こういう人に近づくのなら、それはもうどこまでも付いていくか、さっさと逃げるしかありません(その内田を『逃がさなかった』ところが樹木希林のすごい所です)。傍若無人で自分勝手で傍迷惑なところも多大にあるから、一緒にいれば嫌な思いをすることも当然なのです。それでもいいと喜んでババを踏む人間だけがその場を共有でき、ふつうでは見られないものを見ることができる。
異端者、ロックンローラーとは常識の埒外にいる者であり、確信を持ち不変の存在です。そういう意味で、彼は間違いなくロックンローラーでした。

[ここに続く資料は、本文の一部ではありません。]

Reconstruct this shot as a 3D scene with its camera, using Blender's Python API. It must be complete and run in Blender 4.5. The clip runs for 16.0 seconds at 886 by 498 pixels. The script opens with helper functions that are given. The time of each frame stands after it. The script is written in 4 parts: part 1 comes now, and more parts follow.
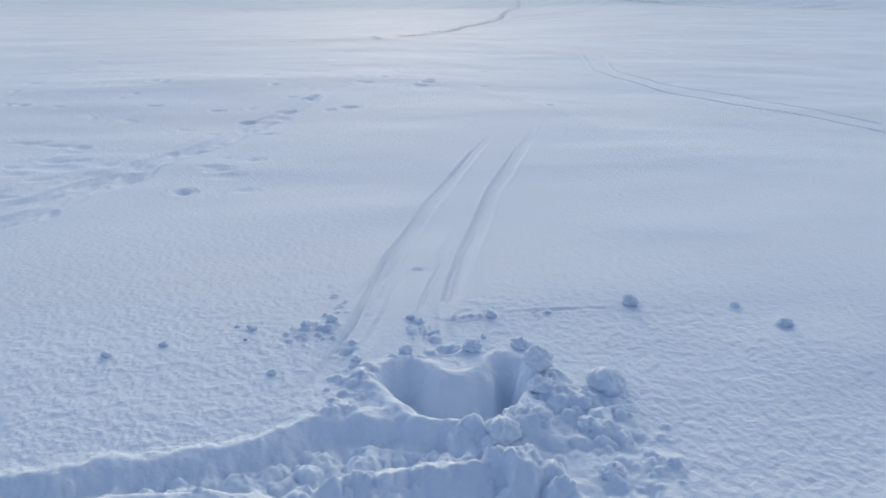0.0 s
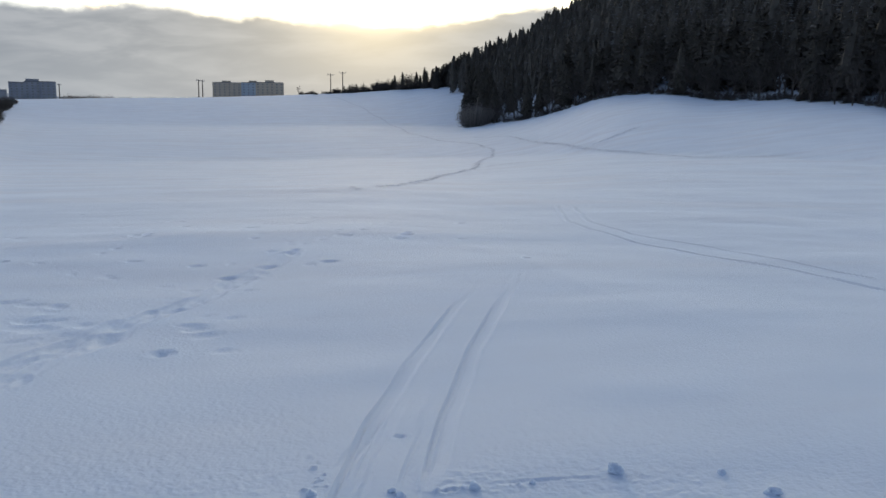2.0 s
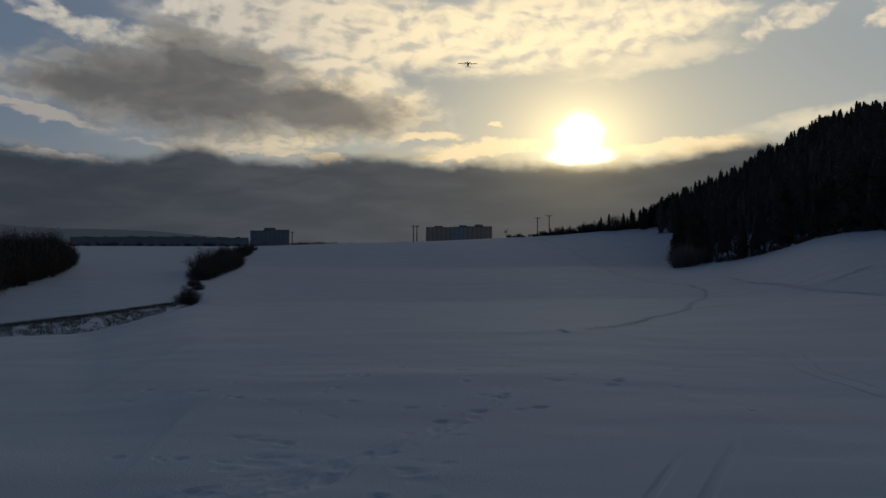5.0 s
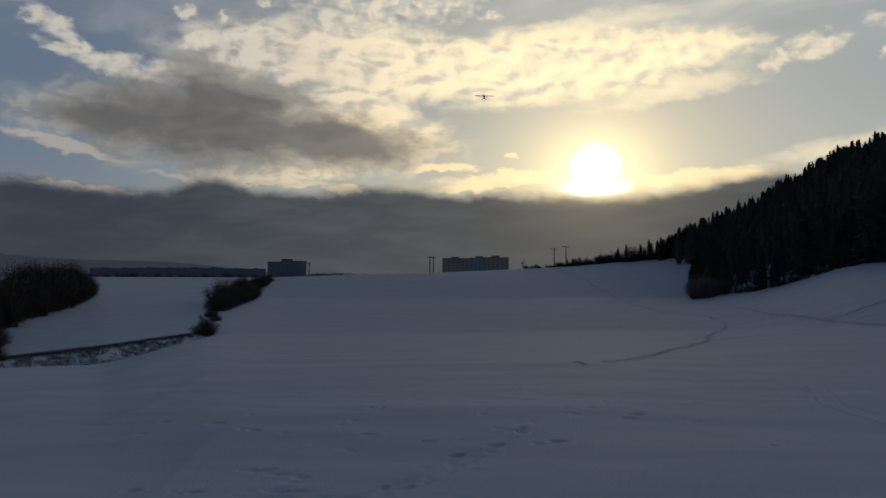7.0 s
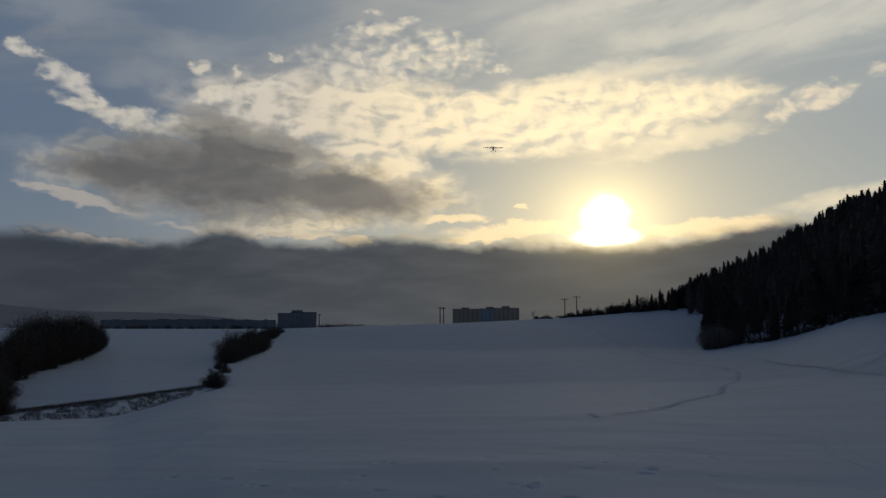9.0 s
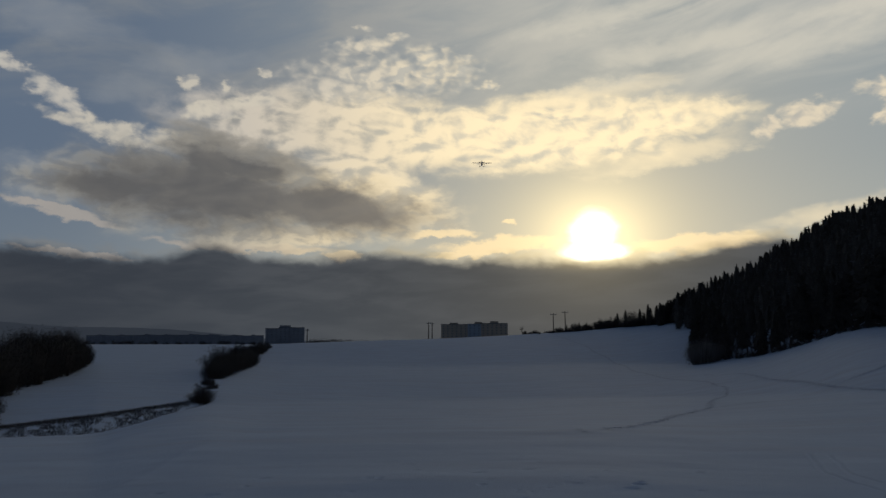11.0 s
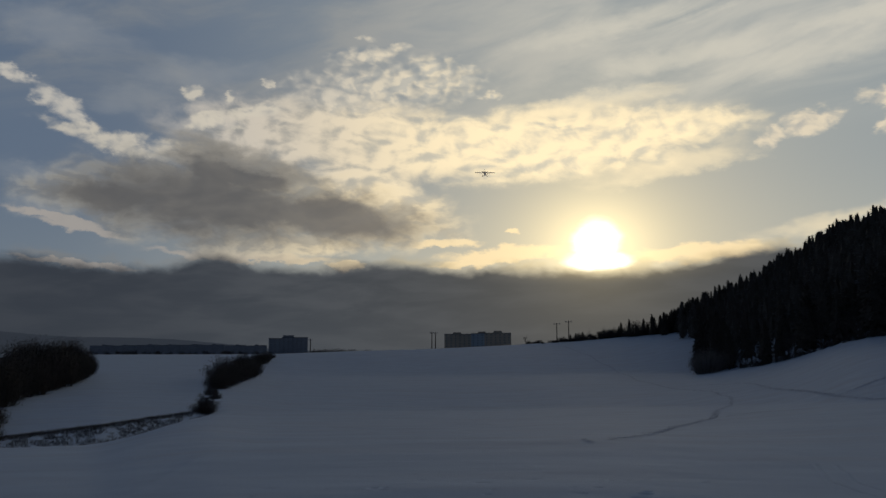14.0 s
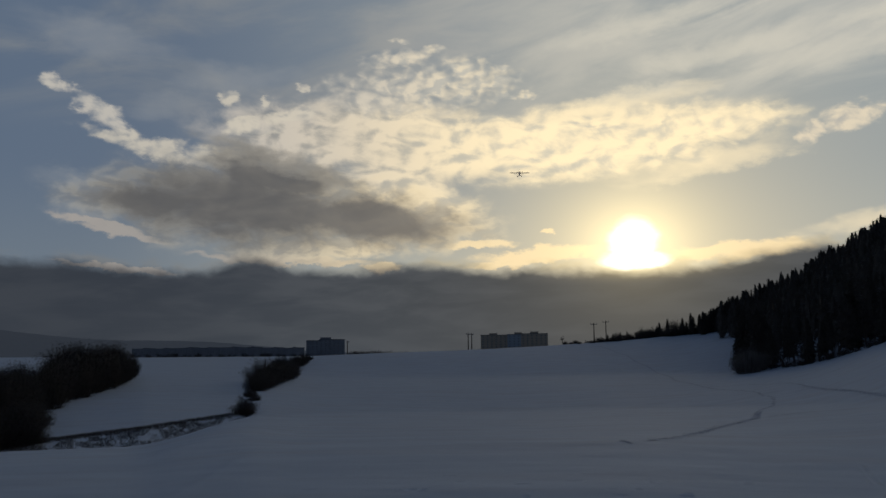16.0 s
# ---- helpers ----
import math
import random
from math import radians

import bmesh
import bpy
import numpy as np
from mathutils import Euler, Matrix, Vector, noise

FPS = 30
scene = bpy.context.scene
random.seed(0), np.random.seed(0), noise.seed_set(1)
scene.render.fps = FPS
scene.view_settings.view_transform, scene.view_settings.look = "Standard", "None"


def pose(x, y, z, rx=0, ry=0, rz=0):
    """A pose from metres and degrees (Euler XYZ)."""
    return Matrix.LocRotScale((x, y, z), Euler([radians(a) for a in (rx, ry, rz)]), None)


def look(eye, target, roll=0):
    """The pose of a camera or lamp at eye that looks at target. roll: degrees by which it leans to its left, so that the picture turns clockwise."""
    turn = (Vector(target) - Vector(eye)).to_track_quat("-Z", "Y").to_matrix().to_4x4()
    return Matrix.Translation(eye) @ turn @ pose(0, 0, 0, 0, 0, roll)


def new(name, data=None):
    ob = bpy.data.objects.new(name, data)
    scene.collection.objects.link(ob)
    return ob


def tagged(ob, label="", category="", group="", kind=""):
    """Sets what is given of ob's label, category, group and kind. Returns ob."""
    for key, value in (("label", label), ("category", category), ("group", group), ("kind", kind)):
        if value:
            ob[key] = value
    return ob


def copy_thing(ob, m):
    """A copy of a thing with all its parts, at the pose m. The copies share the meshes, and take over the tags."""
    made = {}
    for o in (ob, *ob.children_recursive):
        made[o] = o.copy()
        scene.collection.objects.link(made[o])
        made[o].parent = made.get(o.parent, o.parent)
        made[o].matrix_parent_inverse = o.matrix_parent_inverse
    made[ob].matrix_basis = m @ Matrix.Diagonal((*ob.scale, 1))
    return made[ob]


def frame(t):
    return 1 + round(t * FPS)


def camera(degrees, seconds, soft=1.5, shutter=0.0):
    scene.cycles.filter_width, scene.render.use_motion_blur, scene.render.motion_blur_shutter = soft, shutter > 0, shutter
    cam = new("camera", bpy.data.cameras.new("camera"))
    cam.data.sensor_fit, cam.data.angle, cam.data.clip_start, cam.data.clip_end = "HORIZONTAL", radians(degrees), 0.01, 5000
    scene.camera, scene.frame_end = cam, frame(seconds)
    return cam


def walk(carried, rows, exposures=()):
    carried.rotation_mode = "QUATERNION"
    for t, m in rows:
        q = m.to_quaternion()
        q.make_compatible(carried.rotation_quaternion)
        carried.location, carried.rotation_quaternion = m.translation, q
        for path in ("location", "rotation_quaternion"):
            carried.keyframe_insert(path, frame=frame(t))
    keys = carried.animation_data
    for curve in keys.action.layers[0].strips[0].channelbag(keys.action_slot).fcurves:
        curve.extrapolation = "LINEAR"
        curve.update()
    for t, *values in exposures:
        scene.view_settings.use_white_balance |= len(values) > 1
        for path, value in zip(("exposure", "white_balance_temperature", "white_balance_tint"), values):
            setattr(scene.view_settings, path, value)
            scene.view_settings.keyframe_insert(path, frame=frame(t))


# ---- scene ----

世間一般では『何の功績があるのか良く判らない、ヒット曲もないのにやたら偉そうにテレビに出てくる変なじじい』という評価も一部持っているのも、ロックンローラーだからこそです。社会一般になどそもそも理解の及ぶところではないから、そういう『よく判らない変な人』という評価になるのは必然で、実際は笑っている者こそ底の浅さを晒しているのです。本気でロックに生きて、反抗し、四方八方にかみつきやりたいことをやっていたら、世間に理解されることなどそもそもおよそ不可能なのに、それでもあれだけの知名度があったことがすごいのです。
むかし読んだ東陽片岡の漫画で、「勝新が死んだのに仕事なんかしてられるか!」とわめくオッサンが、嫁に「勝新が死んだ勝新が死んだと言って半年も酒飲んでいるだけじゃないか!!」と罵倒される漫画がありました。内田裕也にも同じことをさせる人間性があると思います。本当に喪失感があります。内田裕也のロックンロール好きだったのに、聴いていたら悲しく辛くなってしまいました。早くまた、「うぉー!!」という気持ちで聴けるようになれたらいい。悲しいです。内田裕也はメチャクチャでカッコよかった。キザな笑顔と尖った態度、あのしぐさや声、自信と確信に満ちていてカッコよかった。あこがれた。類まれなる人だった。追善の思いです。